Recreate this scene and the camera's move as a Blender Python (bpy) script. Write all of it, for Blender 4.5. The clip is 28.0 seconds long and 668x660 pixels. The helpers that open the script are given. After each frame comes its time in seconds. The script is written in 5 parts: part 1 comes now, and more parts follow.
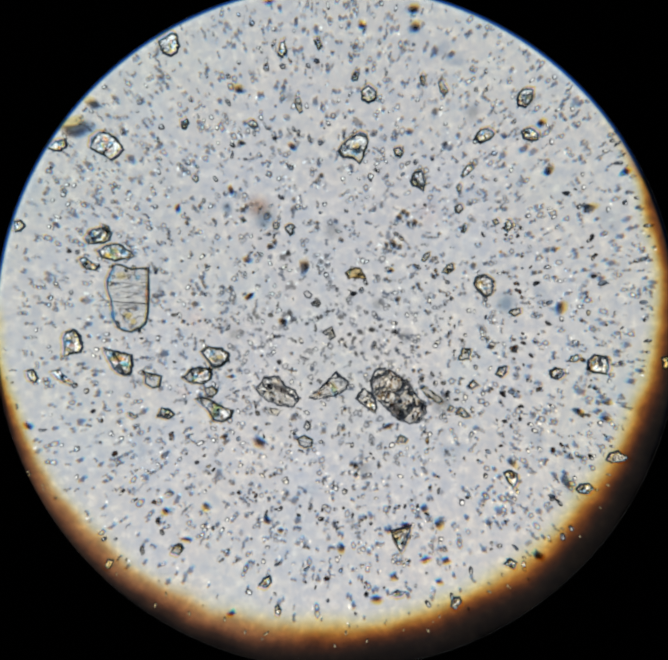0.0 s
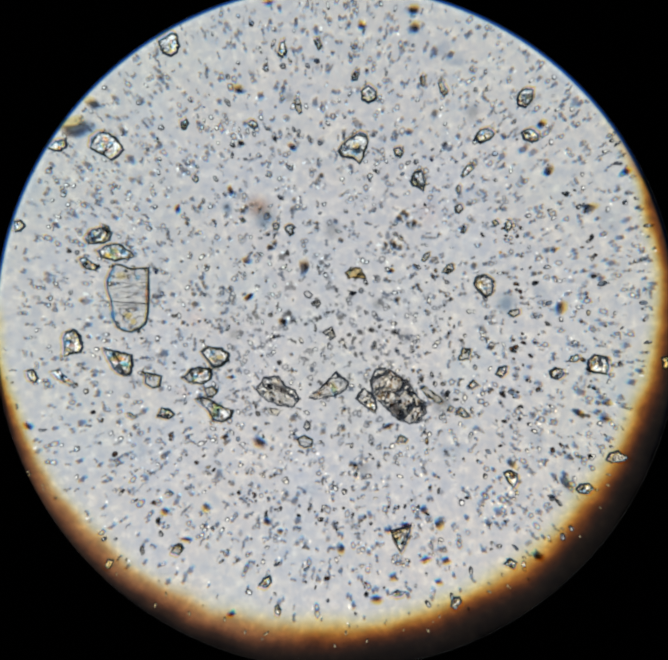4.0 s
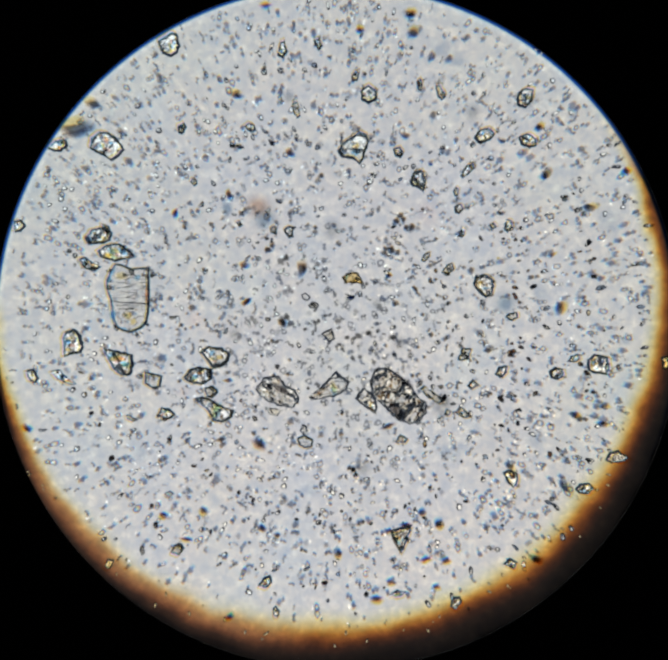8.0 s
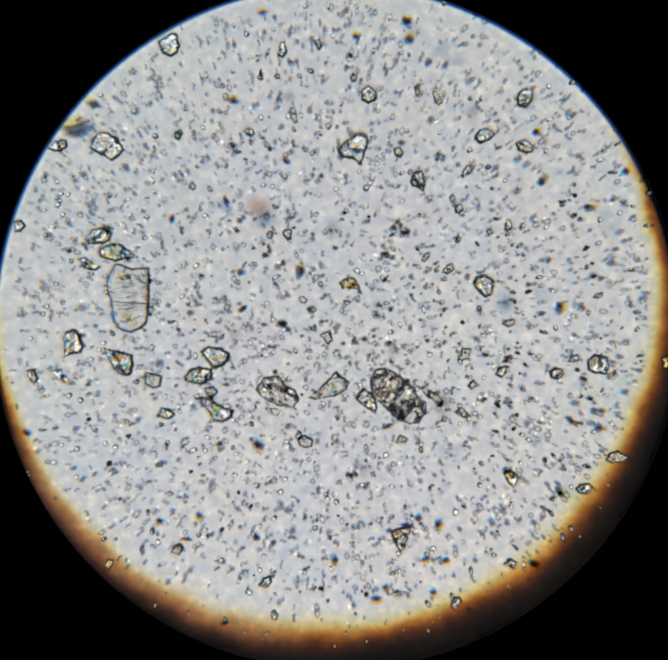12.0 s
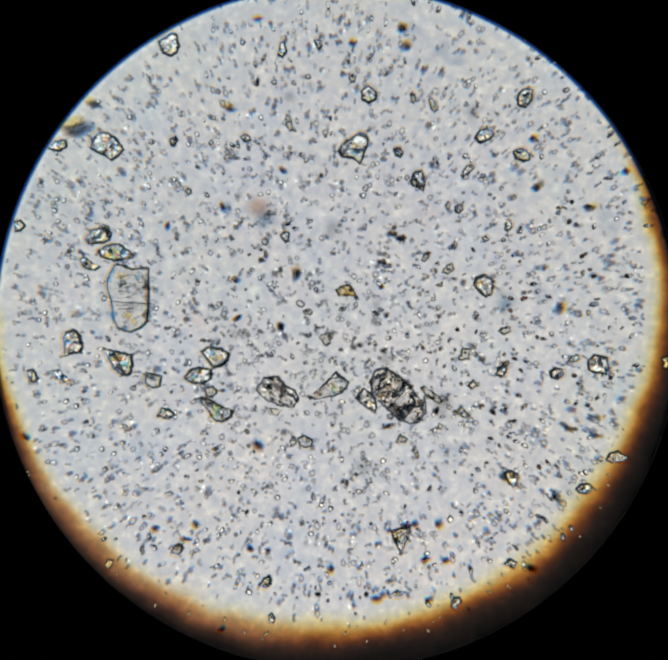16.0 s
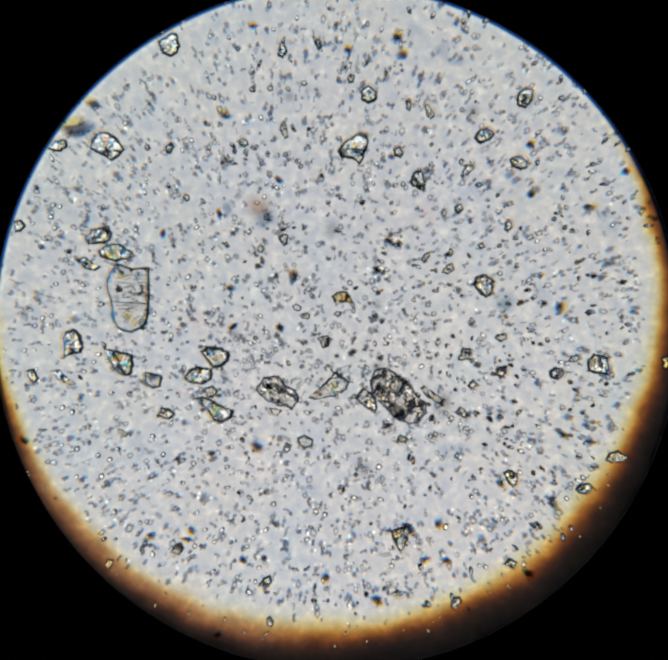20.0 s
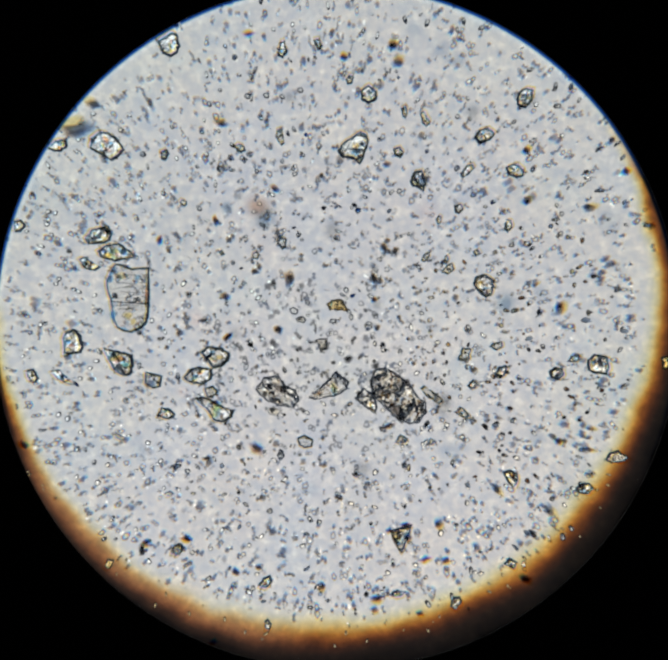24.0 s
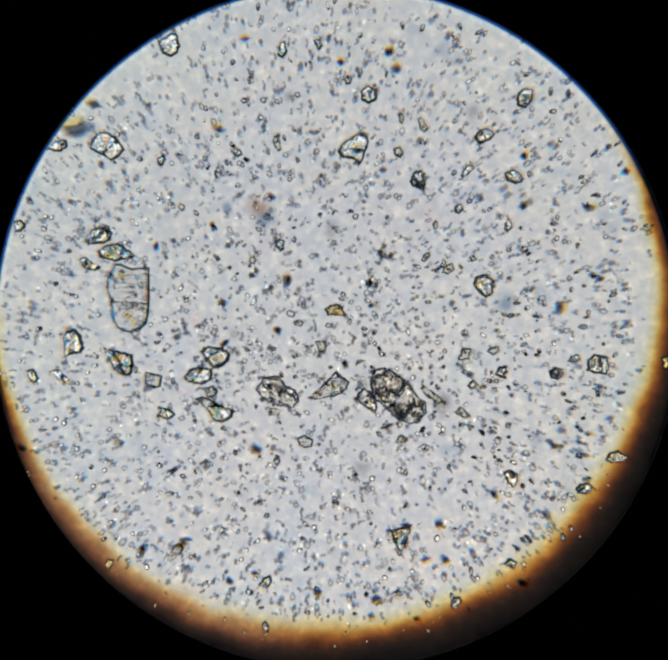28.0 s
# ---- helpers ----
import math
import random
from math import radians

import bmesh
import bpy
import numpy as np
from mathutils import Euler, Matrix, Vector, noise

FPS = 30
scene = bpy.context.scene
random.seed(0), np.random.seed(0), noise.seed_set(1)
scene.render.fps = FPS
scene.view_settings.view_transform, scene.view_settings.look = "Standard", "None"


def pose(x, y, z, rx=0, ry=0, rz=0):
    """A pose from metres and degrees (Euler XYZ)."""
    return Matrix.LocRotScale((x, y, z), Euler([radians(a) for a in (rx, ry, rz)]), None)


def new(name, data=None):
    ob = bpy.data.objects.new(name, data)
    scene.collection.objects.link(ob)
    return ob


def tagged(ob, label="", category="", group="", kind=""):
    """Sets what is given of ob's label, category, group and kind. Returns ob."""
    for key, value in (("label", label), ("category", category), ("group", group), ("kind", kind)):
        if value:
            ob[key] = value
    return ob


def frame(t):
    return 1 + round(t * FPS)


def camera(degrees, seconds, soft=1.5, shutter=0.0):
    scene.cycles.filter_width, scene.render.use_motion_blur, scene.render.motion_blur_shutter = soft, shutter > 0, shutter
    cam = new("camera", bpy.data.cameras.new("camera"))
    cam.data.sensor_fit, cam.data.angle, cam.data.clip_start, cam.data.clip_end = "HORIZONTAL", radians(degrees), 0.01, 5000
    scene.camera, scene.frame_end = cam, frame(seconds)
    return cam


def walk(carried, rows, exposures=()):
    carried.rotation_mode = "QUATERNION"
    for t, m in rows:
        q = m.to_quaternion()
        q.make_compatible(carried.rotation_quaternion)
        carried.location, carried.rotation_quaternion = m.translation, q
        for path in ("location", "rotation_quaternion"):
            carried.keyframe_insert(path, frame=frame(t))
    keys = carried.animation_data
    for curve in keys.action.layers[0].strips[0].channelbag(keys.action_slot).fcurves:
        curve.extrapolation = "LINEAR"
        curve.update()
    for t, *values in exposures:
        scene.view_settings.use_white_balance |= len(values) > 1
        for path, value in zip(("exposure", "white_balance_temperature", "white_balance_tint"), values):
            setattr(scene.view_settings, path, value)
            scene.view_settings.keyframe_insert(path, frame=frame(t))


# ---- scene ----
# One metre here stands for one millimetre on the slide: the round field is about 0.48 m across.
HALF = 0.2352                      # half the width of what the eyepiece shows
LENS = 24.0
EYE = HALF / math.tan(radians(LENS / 2))

cam = camera(LENS, 28.0, soft=3.05)
walk(cam, [(0, pose(0, 0, EYE)), (28, pose(0, 0, EYE))])

# ---- light: the lamp under the stage, and an added faint bluish fill from the world ----
world = bpy.data.worlds.new("faint_fill")
scene.world = world
world.use_nodes = True
world.node_tree.nodes["Background"].inputs[0].default_value = (0.75, 0.85, 1.0, 1)
world.node_tree.nodes["Background"].inputs[1].default_value = 0.012
LAMP_DEPTH = 2.2
LAMP_SCALE = (EYE + LAMP_DEPTH) / EYE
LAMP_STRENGTH = 0.82
scene.view_settings.exposure = 0.0


# ---- small builders ----
def part(name, bm, material, parent, label=""):
    """One mesh object from bm under parent."""
    ob = thing(name, bm, material)
    ob.parent = parent
    return tagged(ob, label)


def thing(name, bm, material, smooth=False):
    me = bpy.data.meshes.new(name)
    bm.to_mesh(me)
    bm.free()
    if smooth:
        me.polygons.foreach_set("use_smooth", [True] * len(me.polygons))
    me.materials.append(material)
    return new(name, me)


# ---- materials ----
def nodes_of(name):
    m = bpy.data.materials.new(name)
    m.use_nodes = True
    t = m.node_tree
    t.nodes.clear()
    out = t.nodes.new("ShaderNodeOutputMaterial")
    return m, t, out


def ramp_node(t, stops):
    r = t.nodes.new("ShaderNodeValToRGB")
    e = r.color_ramp.elements
    while len(e) < len(stops):
        e.new(0.5)
    for k, (p, c) in zip(e, stops):
        k.position, k.color = p, (*c, 1)
    return r


def noise_node(t, scale, detail=3.0, where="Object"):
    co = t.nodes.new("ShaderNodeTexCoord")
    n = t.nodes.new("ShaderNodeTexNoise")
    n.inputs["Scale"].default_value, n.inputs["Detail"].default_value = scale, detail
    t.links.new(co.outputs[where], n.inputs["Vector"])
    return n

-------

[What needs to be done] Make an exact copy of the whole listing, but don't bring over any pictures.

[Full response]
Recreate this scene and the camera's move as a Blender Python (bpy) script. Write all of it, for Blender 4.5. The clip is 28.0 seconds long and 668x660 pixels. The helpers that open the script are given. After each frame comes its time in seconds. The script is written in 5 parts: part 1 comes now, and more parts follow.
0.0 s
4.0 s
8.0 s
12.0 s
16.0 s
20.0 s
24.0 s
28.0 s
# ---- helpers ----
import math
import random
from math import radians

import bmesh
import bpy
import numpy as np
from mathutils import Euler, Matrix, Vector, noise

FPS = 30
scene = bpy.context.scene
random.seed(0), np.random.seed(0), noise.seed_set(1)
scene.render.fps = FPS
scene.view_settings.view_transform, scene.view_settings.look = "Standard", "None"


def pose(x, y, z, rx=0, ry=0, rz=0):
    """A pose from metres and degrees (Euler XYZ)."""
    return Matrix.LocRotScale((x, y, z), Euler([radians(a) for a in (rx, ry, rz)]), None)


def new(name, data=None):
    ob = bpy.data.objects.new(name, data)
    scene.collection.objects.link(ob)
    return ob


def tagged(ob, label="", category="", group="", kind=""):
    """Sets what is given of ob's label, category, group and kind. Returns ob."""
    for key, value in (("label", label), ("category", category), ("group", group), ("kind", kind)):
        if value:
            ob[key] = value
    return ob


def frame(t):
    return 1 + round(t * FPS)


def camera(degrees, seconds, soft=1.5, shutter=0.0):
    scene.cycles.filter_width, scene.render.use_motion_blur, scene.render.motion_blur_shutter = soft, shutter > 0, shutter
    cam = new("camera", bpy.data.cameras.new("camera"))
    cam.data.sensor_fit, cam.data.angle, cam.data.clip_start, cam.data.clip_end = "HORIZONTAL", radians(degrees), 0.01, 5000
    scene.camera, scene.frame_end = cam, frame(seconds)
    return cam


def walk(carried, rows, exposures=()):
    carried.rotation_mode = "QUATERNION"
    for t, m in rows:
        q = m.to_quaternion()
        q.make_compatible(carried.rotation_quaternion)
        carried.location, carried.rotation_quaternion = m.translation, q
        for path in ("location", "rotation_quaternion"):
            carried.keyframe_insert(path, frame=frame(t))
    keys = carried.animation_data
    for curve in keys.action.layers[0].strips[0].channelbag(keys.action_slot).fcurves:
        curve.extrapolation = "LINEAR"
        curve.update()
    for t, *values in exposures:
        scene.view_settings.use_white_balance |= len(values) > 1
        for path, value in zip(("exposure", "white_balance_temperature", "white_balance_tint"), values):
            setattr(scene.view_settings, path, value)
            scene.view_settings.keyframe_insert(path, frame=frame(t))


# ---- scene ----
# One metre here stands for one millimetre on the slide: the round field is about 0.48 m across.
HALF = 0.2352                      # half the width of what the eyepiece shows
LENS = 24.0
EYE = HALF / math.tan(radians(LENS / 2))

cam = camera(LENS, 28.0, soft=3.05)
walk(cam, [(0, pose(0, 0, EYE)), (28, pose(0, 0, EYE))])

# ---- light: the lamp under the stage, and an added faint bluish fill from the world ----
world = bpy.data.worlds.new("faint_fill")
scene.world = world
world.use_nodes = True
world.node_tree.nodes["Background"].inputs[0].default_value = (0.75, 0.85, 1.0, 1)
world.node_tree.nodes["Background"].inputs[1].default_value = 0.012
LAMP_DEPTH = 2.2
LAMP_SCALE = (EYE + LAMP_DEPTH) / EYE
LAMP_STRENGTH = 0.82
scene.view_settings.exposure = 0.0


# ---- small builders ----
def part(name, bm, material, parent, label=""):
    """One mesh object from bm under parent."""
    ob = thing(name, bm, material)
    ob.parent = parent
    return tagged(ob, label)


def thing(name, bm, material, smooth=False):
    me = bpy.data.meshes.new(name)
    bm.to_mesh(me)
    bm.free()
    if smooth:
        me.polygons.foreach_set("use_smooth", [True] * len(me.polygons))
    me.materials.append(material)
    return new(name, me)


# ---- materials ----
def nodes_of(name):
    m = bpy.data.materials.new(name)
    m.use_nodes = True
    t = m.node_tree
    t.nodes.clear()
    out = t.nodes.new("ShaderNodeOutputMaterial")
    return m, t, out


def ramp_node(t, stops):
    r = t.nodes.new("ShaderNodeValToRGB")
    e = r.color_ramp.elements
    while len(e) < len(stops):
        e.new(0.5)
    for k, (p, c) in zip(e, stops):
        k.position, k.color = p, (*c, 1)
    return r


def noise_node(t, scale, detail=3.0, where="Object"):
    co = t.nodes.new("ShaderNodeTexCoord")
    n = t.nodes.new("ShaderNodeTexNoise")
    n.inputs["Scale"].default_value, n.inputs["Detail"].default_value = scale, detail
    t.links.new(co.outputs[where], n.inputs["Vector"])
    return n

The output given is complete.